Harvest Your Backyard Bounty for Herbal Medicine
It’s safe to say that Oregon is one of the greenest states out there, with trees and plants for literally miles and miles. But it’s a lesser-known fact that much of that greenery can actually be used medicinally. A recent study found that one-third of Americans use herbal medicine to treat certain ailments, but what is herbal medicine exactly? And more importantly, how effective is it?
Missy Rohs, a Portland herbalist, describes herbal medicine as “simply using plants for their healing properties.” “It doesn’t have to be fancy,” she explains. “It could be literally using the herbs in your kitchen cabinet, or using weeds from your backyard.”
Rohs cofounded and teaches at the Arctos School, where Portlanders can learn all about herbalism and which plants work best. For example, the root and bark of an Oregon grape can be used for its antimicrobial properties. Even the ubiquitous dandelion can be used in teas to help an upset stomach.
Rohs has harnessed the power of plants in some pretty unusual situations. “Last summer we were staying with some friends and they were taking care of a ferret,” she recalls. “I wanted to hold it… I laid down and it ran straight up and bit my nose. My nose wouldn’t stop bleeding, so I went out the front door and the first thing that I could think of that helps stop bleeding is yarrow. I picked a leaf and I applied it topically and it pretty much stopped the bleeding right away. It was really cool.”

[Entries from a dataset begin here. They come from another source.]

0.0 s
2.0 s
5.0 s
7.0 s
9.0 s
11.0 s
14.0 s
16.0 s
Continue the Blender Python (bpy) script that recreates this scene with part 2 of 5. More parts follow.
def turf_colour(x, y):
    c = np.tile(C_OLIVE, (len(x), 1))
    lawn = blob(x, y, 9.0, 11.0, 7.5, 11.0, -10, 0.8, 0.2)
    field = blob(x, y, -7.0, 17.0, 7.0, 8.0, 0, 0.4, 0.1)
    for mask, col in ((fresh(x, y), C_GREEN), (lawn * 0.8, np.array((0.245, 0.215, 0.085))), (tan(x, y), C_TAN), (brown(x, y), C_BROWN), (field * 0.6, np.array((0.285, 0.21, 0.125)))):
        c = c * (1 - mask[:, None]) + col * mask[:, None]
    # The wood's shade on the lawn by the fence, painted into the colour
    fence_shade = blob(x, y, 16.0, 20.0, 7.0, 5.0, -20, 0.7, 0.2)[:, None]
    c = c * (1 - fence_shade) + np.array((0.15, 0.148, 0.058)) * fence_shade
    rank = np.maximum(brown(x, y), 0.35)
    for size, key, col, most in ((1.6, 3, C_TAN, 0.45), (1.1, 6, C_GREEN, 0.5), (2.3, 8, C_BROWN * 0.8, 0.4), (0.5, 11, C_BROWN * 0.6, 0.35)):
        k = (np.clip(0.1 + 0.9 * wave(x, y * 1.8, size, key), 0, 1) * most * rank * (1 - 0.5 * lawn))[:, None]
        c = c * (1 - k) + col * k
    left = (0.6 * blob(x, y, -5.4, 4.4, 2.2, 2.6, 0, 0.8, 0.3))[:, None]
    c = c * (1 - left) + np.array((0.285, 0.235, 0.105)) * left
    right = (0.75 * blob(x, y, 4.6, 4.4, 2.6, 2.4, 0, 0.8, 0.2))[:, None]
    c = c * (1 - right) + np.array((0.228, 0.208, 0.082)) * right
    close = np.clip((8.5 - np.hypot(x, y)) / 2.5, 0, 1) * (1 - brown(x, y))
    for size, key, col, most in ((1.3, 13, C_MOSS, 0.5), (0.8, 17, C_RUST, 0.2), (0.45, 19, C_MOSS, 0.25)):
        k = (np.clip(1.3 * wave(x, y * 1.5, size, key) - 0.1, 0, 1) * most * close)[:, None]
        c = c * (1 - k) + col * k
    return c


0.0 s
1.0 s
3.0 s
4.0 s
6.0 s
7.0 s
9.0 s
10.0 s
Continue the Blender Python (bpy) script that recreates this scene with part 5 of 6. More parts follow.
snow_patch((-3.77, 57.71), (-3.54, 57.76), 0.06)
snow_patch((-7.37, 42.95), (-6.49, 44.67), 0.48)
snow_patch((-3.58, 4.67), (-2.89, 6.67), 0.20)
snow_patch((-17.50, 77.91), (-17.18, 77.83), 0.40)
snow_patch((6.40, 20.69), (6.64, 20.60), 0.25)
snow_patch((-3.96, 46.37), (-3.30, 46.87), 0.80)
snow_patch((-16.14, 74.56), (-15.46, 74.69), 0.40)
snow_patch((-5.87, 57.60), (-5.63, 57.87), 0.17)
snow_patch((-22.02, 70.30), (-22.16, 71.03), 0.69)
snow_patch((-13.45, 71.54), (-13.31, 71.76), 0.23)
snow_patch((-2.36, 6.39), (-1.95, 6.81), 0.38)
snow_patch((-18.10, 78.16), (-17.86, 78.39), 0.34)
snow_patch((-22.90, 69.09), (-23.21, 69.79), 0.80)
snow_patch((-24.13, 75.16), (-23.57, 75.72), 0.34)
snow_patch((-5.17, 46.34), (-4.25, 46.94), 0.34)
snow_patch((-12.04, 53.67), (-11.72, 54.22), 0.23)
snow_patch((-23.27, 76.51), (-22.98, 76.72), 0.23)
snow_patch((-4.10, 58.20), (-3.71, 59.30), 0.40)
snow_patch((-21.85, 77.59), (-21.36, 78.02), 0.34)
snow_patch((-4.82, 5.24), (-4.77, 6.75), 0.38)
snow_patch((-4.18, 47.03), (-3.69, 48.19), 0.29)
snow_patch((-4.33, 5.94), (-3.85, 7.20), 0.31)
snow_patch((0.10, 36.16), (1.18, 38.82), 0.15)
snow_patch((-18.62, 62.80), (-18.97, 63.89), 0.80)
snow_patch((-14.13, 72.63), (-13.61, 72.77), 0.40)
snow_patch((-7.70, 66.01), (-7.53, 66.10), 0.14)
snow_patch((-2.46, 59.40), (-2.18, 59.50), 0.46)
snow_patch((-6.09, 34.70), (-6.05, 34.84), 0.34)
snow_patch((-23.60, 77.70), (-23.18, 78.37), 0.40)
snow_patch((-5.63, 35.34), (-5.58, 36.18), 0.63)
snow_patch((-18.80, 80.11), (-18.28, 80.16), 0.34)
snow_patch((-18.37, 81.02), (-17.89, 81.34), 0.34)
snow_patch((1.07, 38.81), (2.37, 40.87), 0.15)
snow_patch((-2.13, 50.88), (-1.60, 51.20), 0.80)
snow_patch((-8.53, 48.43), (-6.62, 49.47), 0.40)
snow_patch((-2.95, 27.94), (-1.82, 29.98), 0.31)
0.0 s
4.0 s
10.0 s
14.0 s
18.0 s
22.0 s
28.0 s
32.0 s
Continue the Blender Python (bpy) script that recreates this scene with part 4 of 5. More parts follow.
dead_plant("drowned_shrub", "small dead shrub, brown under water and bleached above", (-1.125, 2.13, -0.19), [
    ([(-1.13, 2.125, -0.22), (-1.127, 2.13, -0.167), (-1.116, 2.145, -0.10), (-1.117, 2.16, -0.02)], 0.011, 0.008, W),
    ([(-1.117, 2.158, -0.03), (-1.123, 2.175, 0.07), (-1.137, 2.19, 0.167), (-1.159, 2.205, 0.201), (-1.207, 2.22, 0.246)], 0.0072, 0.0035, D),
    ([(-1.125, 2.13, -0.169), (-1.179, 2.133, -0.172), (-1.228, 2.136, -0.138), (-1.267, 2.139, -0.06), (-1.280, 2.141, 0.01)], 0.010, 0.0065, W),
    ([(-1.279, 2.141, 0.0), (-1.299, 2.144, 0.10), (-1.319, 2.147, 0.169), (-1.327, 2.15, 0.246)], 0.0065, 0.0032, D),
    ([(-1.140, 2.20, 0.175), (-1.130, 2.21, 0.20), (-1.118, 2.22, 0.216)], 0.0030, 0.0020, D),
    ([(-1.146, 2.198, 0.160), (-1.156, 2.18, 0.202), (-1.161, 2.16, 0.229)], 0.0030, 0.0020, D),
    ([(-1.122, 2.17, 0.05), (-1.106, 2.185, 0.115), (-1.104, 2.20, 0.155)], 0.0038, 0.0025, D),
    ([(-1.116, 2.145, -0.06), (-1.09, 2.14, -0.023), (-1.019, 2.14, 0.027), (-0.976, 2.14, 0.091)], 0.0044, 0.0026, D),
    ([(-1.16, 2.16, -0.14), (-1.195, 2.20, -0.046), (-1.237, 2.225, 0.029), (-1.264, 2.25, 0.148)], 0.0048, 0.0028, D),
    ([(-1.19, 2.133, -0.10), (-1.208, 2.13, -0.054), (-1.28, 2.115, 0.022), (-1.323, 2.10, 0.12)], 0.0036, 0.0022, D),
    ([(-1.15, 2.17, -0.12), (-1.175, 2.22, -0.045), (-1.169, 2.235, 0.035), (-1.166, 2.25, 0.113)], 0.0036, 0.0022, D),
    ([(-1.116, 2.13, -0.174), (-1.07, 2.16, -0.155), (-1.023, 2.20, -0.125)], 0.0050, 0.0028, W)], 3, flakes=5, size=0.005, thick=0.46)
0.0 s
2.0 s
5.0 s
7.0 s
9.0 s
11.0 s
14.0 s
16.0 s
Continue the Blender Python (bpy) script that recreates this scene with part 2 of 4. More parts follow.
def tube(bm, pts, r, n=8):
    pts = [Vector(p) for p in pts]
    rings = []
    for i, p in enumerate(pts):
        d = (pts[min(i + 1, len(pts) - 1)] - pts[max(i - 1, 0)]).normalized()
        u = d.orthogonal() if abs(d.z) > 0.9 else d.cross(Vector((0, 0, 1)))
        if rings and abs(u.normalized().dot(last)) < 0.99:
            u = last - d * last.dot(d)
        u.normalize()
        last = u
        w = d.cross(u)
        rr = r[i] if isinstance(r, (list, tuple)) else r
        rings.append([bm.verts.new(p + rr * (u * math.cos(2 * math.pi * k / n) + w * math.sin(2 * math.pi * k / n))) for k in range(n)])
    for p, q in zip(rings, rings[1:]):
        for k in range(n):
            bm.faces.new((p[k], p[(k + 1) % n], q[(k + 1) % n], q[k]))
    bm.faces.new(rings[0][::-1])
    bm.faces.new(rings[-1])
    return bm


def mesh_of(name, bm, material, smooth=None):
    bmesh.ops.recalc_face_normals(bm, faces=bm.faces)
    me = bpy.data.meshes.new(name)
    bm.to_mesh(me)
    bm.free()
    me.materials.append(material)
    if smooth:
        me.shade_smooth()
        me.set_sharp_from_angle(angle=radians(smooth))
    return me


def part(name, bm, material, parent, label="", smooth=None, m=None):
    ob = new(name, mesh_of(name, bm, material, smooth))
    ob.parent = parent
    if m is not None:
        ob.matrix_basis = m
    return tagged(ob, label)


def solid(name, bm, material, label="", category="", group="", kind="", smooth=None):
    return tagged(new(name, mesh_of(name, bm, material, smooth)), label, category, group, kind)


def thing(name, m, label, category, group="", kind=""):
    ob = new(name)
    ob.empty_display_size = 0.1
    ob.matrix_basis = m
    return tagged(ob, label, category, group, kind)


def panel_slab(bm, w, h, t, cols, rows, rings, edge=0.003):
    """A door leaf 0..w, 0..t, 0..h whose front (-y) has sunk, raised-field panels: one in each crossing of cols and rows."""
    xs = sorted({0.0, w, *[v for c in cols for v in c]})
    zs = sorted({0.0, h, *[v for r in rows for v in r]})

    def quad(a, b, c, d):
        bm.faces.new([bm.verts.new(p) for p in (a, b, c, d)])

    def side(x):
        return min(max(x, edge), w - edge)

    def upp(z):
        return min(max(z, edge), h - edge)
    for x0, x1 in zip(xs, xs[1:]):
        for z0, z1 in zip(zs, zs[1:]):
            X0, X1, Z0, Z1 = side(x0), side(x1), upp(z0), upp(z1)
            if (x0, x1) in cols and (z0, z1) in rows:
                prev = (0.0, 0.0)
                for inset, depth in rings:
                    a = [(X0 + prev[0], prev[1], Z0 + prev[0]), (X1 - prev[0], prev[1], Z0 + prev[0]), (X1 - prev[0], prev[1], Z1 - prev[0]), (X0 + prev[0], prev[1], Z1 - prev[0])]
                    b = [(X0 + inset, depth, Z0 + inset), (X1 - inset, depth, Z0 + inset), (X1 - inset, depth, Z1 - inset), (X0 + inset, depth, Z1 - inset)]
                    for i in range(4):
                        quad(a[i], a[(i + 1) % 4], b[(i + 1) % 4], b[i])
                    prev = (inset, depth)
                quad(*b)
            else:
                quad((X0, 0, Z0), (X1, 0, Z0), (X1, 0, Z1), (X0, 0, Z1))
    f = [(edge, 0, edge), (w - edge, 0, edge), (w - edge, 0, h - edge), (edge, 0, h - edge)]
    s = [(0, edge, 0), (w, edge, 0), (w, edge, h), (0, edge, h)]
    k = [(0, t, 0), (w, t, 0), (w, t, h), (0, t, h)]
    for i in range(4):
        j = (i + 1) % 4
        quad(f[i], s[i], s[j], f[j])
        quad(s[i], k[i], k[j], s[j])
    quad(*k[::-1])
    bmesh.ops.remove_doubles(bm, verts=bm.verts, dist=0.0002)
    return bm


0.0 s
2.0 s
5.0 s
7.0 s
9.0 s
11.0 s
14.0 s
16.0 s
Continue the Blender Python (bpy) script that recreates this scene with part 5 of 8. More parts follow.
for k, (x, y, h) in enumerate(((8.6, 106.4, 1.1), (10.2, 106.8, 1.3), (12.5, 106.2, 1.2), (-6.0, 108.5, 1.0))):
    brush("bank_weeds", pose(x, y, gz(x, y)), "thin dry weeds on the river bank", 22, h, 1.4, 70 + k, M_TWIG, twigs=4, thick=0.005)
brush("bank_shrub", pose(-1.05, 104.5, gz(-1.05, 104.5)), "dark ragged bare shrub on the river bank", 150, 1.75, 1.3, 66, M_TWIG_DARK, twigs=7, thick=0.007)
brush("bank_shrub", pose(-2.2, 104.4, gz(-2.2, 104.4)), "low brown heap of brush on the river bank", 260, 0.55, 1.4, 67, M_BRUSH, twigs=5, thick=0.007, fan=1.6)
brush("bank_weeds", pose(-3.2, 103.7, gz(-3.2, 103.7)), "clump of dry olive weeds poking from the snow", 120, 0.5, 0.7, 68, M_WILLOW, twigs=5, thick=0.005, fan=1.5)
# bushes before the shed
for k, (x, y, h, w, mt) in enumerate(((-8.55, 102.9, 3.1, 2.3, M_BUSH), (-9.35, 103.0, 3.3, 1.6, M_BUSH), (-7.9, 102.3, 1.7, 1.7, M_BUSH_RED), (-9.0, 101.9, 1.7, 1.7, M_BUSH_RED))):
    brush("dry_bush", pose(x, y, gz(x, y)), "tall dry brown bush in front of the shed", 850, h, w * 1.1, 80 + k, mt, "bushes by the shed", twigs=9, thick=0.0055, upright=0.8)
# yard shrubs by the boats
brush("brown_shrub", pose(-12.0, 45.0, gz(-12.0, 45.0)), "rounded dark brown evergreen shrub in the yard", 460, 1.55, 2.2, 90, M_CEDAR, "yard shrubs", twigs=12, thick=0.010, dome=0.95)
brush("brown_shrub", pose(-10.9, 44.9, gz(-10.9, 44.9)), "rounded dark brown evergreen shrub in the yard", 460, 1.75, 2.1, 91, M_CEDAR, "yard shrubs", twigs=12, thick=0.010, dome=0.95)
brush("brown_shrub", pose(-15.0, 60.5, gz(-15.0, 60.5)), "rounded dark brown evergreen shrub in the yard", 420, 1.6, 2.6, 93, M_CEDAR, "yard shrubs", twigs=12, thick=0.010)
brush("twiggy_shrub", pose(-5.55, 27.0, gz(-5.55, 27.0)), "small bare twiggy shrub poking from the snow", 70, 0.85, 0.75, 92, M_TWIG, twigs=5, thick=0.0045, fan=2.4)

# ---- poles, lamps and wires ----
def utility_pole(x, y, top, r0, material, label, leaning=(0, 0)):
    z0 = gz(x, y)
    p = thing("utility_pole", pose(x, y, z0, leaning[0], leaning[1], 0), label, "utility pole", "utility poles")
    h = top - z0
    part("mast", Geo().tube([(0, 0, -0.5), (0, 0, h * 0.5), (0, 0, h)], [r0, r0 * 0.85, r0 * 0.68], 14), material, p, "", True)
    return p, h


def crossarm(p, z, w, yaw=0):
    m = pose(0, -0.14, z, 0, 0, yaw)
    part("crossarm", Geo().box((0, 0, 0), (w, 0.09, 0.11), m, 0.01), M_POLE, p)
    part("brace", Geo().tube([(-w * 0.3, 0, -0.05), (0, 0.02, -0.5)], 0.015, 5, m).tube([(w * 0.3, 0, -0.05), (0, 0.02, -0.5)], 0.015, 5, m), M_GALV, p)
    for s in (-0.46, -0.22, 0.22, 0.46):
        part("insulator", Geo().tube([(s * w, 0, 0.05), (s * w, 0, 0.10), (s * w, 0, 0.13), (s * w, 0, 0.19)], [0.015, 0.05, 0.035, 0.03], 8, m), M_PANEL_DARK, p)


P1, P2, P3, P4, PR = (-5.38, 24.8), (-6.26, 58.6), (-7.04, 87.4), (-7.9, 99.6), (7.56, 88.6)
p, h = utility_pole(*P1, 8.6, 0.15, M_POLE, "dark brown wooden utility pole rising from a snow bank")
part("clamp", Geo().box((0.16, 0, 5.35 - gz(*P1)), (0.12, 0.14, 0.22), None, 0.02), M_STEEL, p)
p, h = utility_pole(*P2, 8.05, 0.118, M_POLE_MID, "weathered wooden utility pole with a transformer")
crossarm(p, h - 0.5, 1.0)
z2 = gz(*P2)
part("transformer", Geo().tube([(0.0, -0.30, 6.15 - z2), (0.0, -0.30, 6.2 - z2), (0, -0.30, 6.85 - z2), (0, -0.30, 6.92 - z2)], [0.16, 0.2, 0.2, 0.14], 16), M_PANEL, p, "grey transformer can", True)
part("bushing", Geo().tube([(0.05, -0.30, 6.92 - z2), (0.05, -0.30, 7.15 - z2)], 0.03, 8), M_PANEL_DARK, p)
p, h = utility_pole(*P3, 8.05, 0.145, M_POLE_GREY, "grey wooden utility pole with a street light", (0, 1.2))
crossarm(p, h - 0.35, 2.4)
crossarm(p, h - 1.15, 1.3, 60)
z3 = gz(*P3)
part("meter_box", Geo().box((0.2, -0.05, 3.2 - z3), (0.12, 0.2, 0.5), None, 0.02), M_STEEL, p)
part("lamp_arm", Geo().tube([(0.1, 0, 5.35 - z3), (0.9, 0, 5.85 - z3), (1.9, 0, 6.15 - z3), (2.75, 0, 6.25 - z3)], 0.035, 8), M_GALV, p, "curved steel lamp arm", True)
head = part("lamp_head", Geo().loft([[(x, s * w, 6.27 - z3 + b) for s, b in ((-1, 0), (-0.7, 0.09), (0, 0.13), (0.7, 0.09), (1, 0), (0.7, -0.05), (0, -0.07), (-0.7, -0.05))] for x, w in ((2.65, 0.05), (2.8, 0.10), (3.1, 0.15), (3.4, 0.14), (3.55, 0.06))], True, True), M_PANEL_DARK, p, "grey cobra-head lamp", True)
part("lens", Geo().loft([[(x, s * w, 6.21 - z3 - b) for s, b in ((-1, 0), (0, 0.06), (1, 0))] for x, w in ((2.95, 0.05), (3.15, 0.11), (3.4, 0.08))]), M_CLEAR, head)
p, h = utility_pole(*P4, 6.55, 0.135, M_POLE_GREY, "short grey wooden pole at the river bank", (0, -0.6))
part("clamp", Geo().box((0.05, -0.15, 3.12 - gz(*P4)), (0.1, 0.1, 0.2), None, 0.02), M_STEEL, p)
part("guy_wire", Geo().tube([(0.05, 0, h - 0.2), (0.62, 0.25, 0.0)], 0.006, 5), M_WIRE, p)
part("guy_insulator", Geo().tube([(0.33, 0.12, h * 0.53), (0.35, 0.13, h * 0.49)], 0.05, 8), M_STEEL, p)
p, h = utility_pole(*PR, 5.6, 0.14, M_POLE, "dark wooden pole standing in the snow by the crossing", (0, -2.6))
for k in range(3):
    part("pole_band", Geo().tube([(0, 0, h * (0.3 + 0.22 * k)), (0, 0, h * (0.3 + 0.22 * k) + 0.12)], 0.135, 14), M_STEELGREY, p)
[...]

But don’t go running straight to your garden just yet. Rohs advises taking at least one intro class on herbalism first. “One of the most important things if you start harvesting your own plants is that you have to know 100% for certain what they are,” she explains. “You never want to make a mistake.”
If herbal medicine is calling your name, check out the National College of Natural Medicine, the oldest accredited naturopathic medical college in the United States, or head to the Portland Herb School, which offers classes on the weekends.